Ann Leckie : It is! And of course, justice and revenge are related topics. Can you get justice by getting revenge? Is revenge ever just? Sometimes it's hard to tell the difference between the two--sometimes it seems like people talk about justice but they really mean some kind of revenge.

ActuSF : The Ancillary justive won the Hugo Award, Nebula Award, BSFA Award, Arthur C. Clarke Award and Locus Award. How do you manage the pressure when you won such awards?
Ann Leckie : Oh, that year was so amazing. I was waiting the whole time to wake up and discover it was all a dream. But then, you're right about the pressure! Suddenly people were speculating out loud about whether the next book would live up to Justice, and that had never happened to me before. And how could any book ever live up to the reception that Ancillary Justice had?
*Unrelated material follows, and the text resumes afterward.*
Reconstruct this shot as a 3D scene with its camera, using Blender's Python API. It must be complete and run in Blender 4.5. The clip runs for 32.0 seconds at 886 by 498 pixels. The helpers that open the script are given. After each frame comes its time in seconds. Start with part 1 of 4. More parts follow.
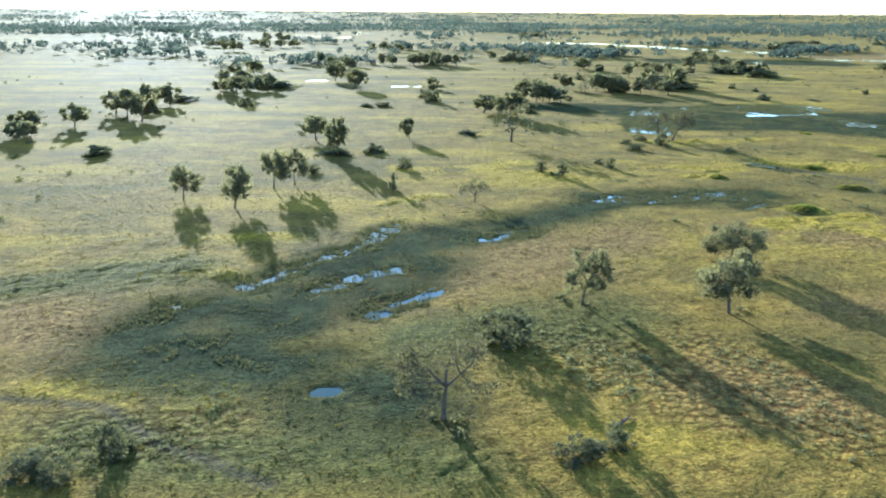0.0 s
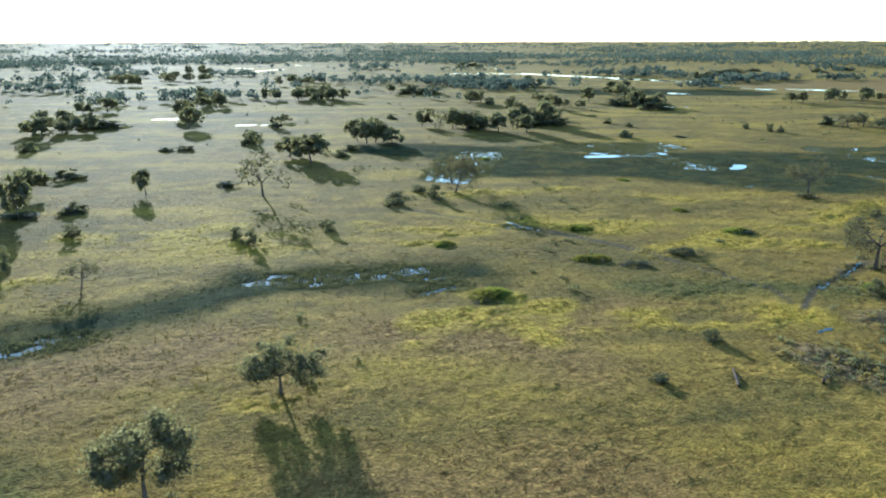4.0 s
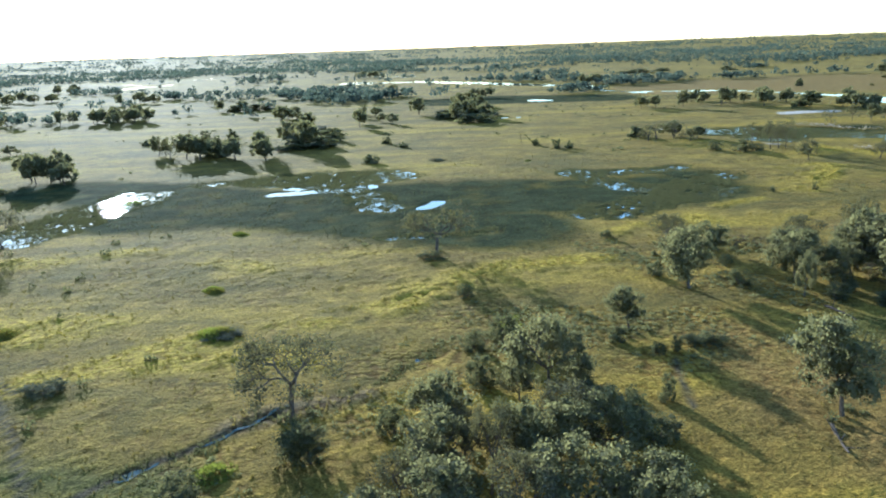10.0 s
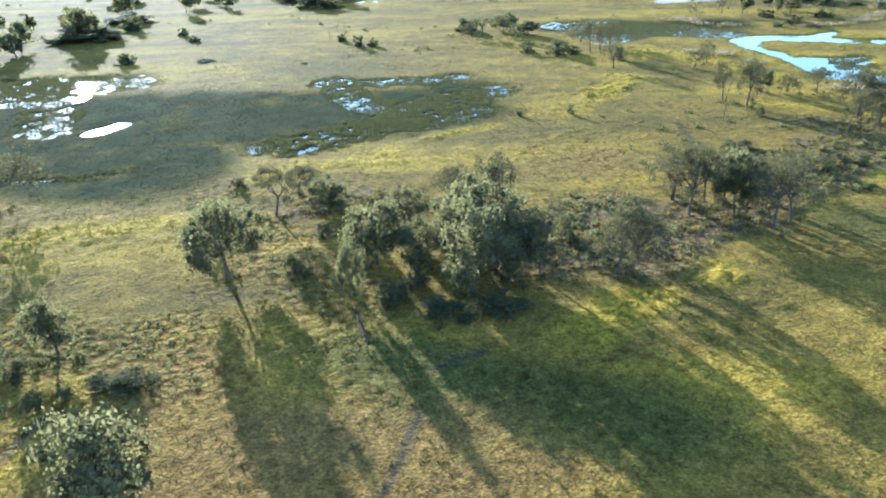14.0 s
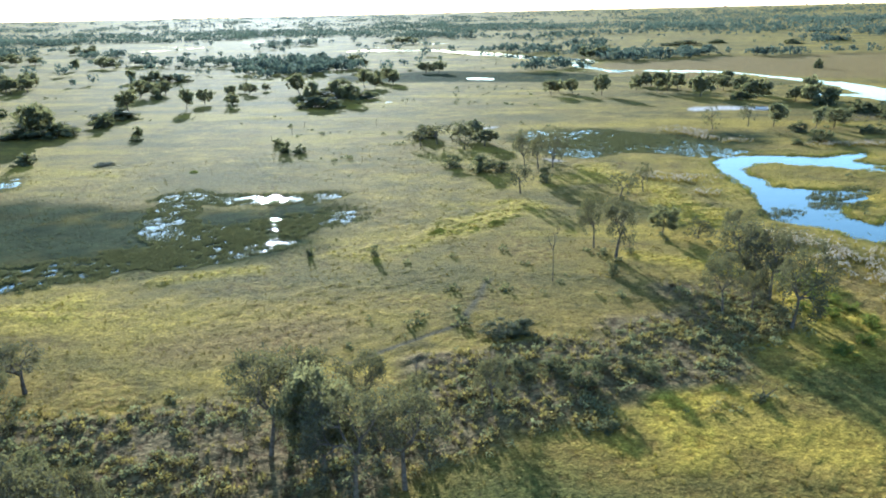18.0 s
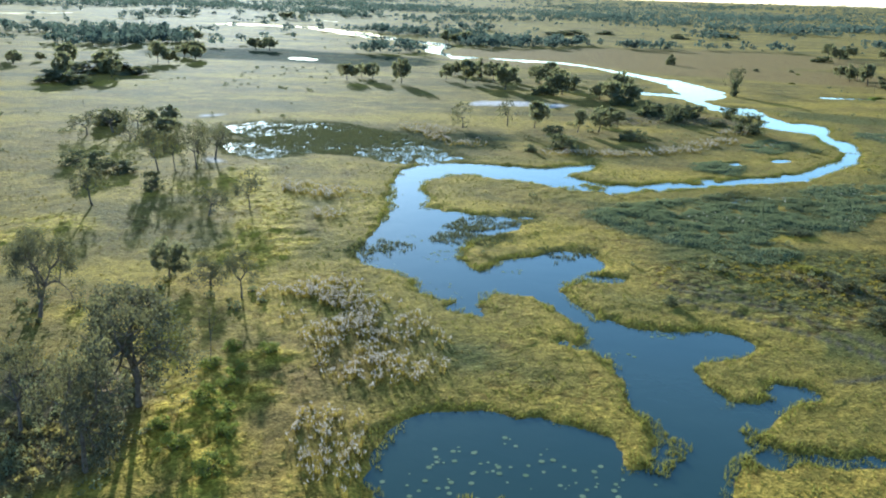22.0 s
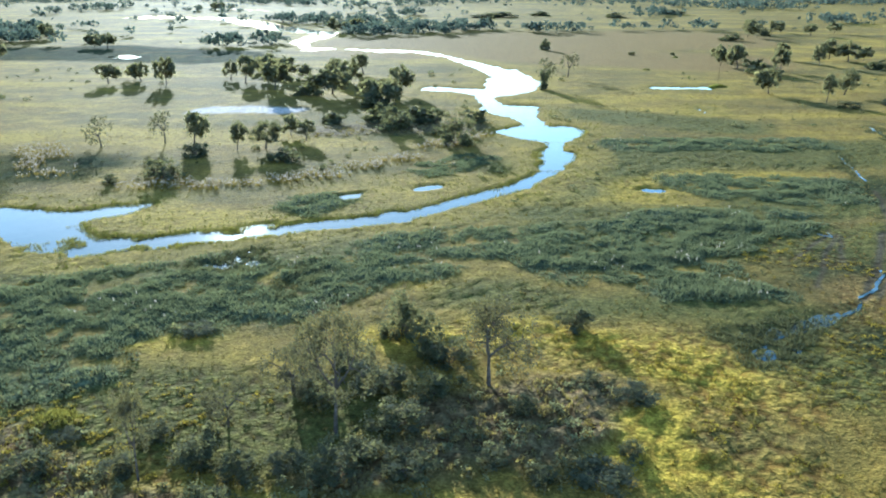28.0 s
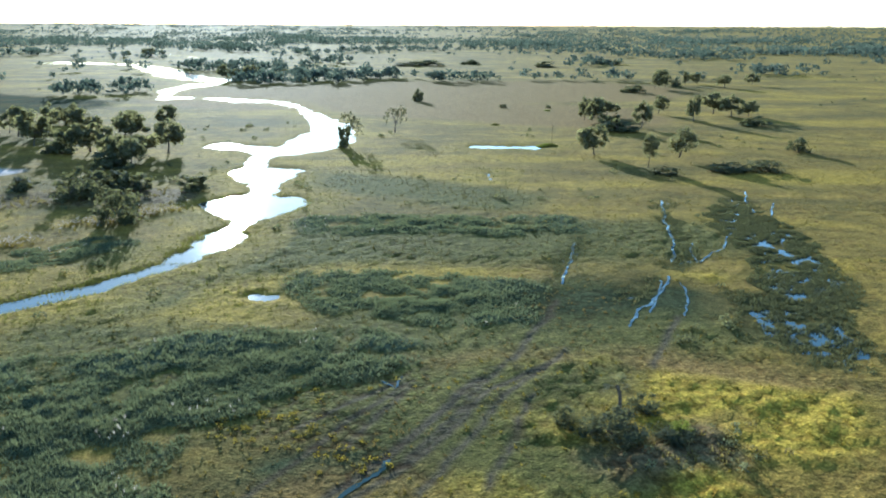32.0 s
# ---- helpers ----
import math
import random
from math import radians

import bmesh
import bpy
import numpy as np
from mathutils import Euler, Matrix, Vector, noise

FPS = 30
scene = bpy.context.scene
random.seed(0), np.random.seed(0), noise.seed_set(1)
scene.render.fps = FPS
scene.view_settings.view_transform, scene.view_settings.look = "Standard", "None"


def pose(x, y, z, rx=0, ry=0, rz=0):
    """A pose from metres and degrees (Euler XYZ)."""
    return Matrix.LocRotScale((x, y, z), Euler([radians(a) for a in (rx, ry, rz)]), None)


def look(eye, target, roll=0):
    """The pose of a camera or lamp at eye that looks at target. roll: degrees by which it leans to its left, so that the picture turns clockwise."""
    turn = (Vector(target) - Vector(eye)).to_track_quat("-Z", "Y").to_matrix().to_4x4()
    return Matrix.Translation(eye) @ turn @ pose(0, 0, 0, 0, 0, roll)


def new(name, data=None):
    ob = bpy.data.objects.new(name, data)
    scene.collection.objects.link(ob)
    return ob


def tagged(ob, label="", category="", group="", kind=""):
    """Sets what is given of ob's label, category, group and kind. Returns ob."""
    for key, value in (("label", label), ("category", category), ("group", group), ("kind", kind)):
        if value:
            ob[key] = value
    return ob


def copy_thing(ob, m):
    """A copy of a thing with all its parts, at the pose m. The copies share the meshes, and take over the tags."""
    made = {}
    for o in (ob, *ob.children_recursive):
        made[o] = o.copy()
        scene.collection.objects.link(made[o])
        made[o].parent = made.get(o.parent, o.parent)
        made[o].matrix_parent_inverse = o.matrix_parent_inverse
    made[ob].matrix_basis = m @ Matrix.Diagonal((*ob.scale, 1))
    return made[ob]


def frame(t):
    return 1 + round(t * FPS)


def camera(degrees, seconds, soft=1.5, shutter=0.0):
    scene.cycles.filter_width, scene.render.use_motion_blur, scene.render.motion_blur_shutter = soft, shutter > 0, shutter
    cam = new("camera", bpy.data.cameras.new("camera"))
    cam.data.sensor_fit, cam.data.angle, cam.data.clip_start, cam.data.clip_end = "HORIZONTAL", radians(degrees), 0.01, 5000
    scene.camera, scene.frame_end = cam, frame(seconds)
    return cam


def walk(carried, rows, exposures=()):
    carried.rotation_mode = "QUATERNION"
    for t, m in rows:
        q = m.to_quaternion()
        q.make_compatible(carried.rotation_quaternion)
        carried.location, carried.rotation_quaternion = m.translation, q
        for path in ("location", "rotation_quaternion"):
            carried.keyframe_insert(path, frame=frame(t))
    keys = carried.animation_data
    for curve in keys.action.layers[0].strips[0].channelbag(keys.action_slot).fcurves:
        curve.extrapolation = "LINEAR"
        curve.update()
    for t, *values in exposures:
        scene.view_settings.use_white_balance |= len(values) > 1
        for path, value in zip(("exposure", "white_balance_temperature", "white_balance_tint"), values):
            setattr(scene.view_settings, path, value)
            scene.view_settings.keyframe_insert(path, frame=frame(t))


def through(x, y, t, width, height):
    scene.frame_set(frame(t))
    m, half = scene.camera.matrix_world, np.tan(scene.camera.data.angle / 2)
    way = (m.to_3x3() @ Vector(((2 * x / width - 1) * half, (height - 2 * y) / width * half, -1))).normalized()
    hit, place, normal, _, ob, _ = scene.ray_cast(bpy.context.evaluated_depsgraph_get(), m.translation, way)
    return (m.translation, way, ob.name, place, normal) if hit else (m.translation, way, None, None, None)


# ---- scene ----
cam = camera(57.42, 32.0, soft=2.0)
ROWS = [
    (0.0, 0.00, -0.00, 57.92, -0.160, -16.619, -0.446),
    (0.5, 12.02, 7.23, 58.19, -0.073, -16.639, -0.830),
    (1.0, 23.95, 14.11, 58.37, -0.059, -16.410, -0.653),
    (1.5, 35.75, 21.17, 58.55, -0.334, -15.588, -0.555),
    (2.0, 47.85, 28.54, 58.66, -0.512, -15.196, -0.698),
    (2.5, 59.79, 35.92, 58.76, -0.753, -14.868, -0.601),
    (3.0, 71.48, 42.63, 58.82, -1.013, -14.683, -0.288),
    (3.5, 82.83, 48.93, 58.84, -1.124, -14.633, -0.178),
    (5.5, 129.48, 80.32, 58.35, -2.023, -14.684, 1.717),
    (6.0, 140.88, 87.14, 58.18, -2.066, -14.733, 2.338),
    (6.5, 152.22, 93.82, 58.07, -1.960, -14.698, 2.918),
    (7.0, 163.48, 100.30, 58.05, -1.801, -14.648, 3.076),
    (7.5, 174.52, 106.52, 58.09, -1.963, -14.482, 3.425),
    (8.0, 185.66, 112.15, 58.19, -2.343, -14.302, 3.632),
    (8.5, 197.04, 117.97, 58.21, -2.601, -14.312, 3.267),
    (9.0, 208.60, 124.45, 58.00, -3.045, -14.186, 3.725),
    (9.5, 220.09, 131.30, 57.78, -3.202, -14.226, 2.843),
    (10.0, 231.34, 137.28, 57.65, -3.272, -14.265, 1.879),
    (10.5, 242.38, 142.45, 57.72, -4.886, -15.733, 1.283),
    (11.0, 253.77, 147.63, 57.99, -5.458, -18.108, 0.580),
    (11.5, 266.16, 153.57, 58.28, -5.908, -18.508, 0.220),
    (12.0, 278.40, 159.39, 58.55, -5.661, -18.947, -0.065),
    (12.5, 290.38, 164.97, 58.88, -5.384, -19.270, 0.036),
    (13.0, 302.34, 170.40, 59.43, -5.074, -20.107, -0.046),
    (13.5, 314.45, 175.67, 60.30, -4.956, -21.212, 0.498),
    (14.0, 326.72, 180.67, 61.39, -4.526, -23.070, 1.091),
    (14.5, 338.78, 185.77, 62.49, -1.667, -22.865, -0.446),
    (16.5, 388.30, 210.42, 62.31, 8.934, -17.278, 0.002),
    (17.0, 401.02, 220.60, 60.86, 8.606, -17.300, 2.853),
    (17.5, 413.31, 231.50, 59.32, 8.122, -16.954, 1.408),
    (18.0, 425.52, 242.41, 57.73, 6.849, -16.547, 1.217),
    (18.5, 437.35, 252.69, 56.26, 6.386, -16.721, 1.337),
    (19.0, 448.66, 262.13, 55.01, 5.774, -16.806, 1.045),
    (19.5, 459.59, 270.66, 54.17, 5.379, -16.642, 0.907),
    (20.0, 470.46, 278.11, 53.65, 5.550, -17.594, 1.186),
    (20.5, 481.14, 285.58, 53.54, 4.795, -17.770, -0.354),
    (21.0, 492.36, 293.74, 53.54, 3.810, -17.323, -1.096),
    (21.5, 503.57, 301.83, 53.50, 3.567, -17.787, -1.159),
    (22.0, 514.79, 309.69, 53.42, 3.244, -17.727, -1.744),
    (22.5, 525.99, 317.47, 53.38, 2.935, -17.792, -1.808),
    (23.0, 537.01, 324.91, 53.47, 3.009, -17.740, -1.649),
    (23.5, 547.88, 331.79, 53.69, 3.303, -17.838, -0.830),
    (24.0, 558.67, 338.12, 54.06, 4.119, -18.081, -1.520),
    (24.5, 569.49, 344.17, 54.47, 4.339, -18.360, -0.844),
    (26.5, 606.75, 361.43, 55.54, 4.860, -19.658, -0.316),
    (27.0, 617.82, 369.22, 55.37, 4.235, -19.743, 0.229),
    (27.5, 629.18, 377.09, 55.19, 4.153, -19.138, -0.180),
    (28.0, 640.56, 385.01, 54.99, 4.562, -18.863, 0.145),
    (28.5, 652.17, 393.18, 54.75, 5.182, -18.442, 0.040),
    (29.0, 663.31, 401.13, 54.40, 5.487, -18.215, -0.054),
    (29.5, 674.18, 408.79, 53.92, 5.213, -17.851, 0.232),
    (30.0, 684.92, 416.90, 53.50, 4.927, -17.526, 0.283),
    (30.5, 695.43, 425.02, 53.21, 4.692, -17.155, 0.805),
    (31.0, 705.77, 433.32, 52.96, 4.680, -16.710, 0.000),
    (31.5, 716.17, 441.54, 52.69, 4.552, -16.226, -0.220),
    (32.0, 726.75, 449.57, 52.49, 4.378, -15.674, -0.301),
]
walk(cam, [(t, pose(x, y, z, 90 + pitch, roll, yaw)) for t, x, y, z, yaw, pitch, roll in ROWS], exposures=[(0.0, 2.03, 4670, 6), (3.0, 1.66, 4670, 6), (6.0, 1.49, 4670, 6), (9.0, 1.52, 4670, 4), (12.0, 2.06, 4670, 6), (14.0, 2.22, 4670, 9), (17.0, 1.88, 4670, 5), (19.0, 1.84, 4670, 4), (21.5, 1.73, 4670, 3), (24.0, 1.25, 4670, 2), (28.0, 1.91, 4670, 3), (32.0, 1.56, 4670, 3)])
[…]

It was quite nerve-wracking. But I had to just try to ignore it, put my head down and keep writing.
ActuSF : In 2015, it was the Puppygate at the Hugo awards. What do you think about it?
Ann Leckie : I have had a lot of thoughts about it, and most of them it's probably better I don't say in public. I will say, I think it's a shame that they should be so willing to insult other writers and their readers in their desperate grab for attention and awards. But that's on them--I'm too busy writing to spend much time on it.
ActuSF : In august 2014 in Locus mag, you said "I don’t know what’s coming up after the trilogy. The Ancyllary trilogy is done now. Do you have a new project?
Ann Leckie : Right now I'm under contract for a new book. It will be set in the same universe as the Ancillary books, but it will be in a different time and place, not the same characters or story.
ActuSF : French readers will discover you soon with The Ancillary justice. What do you want to say to them?
Ann Leckie : Like (I suspect) most writers, one of the things I love best is to please readers, so I am very much hoping you'll enjoy my book!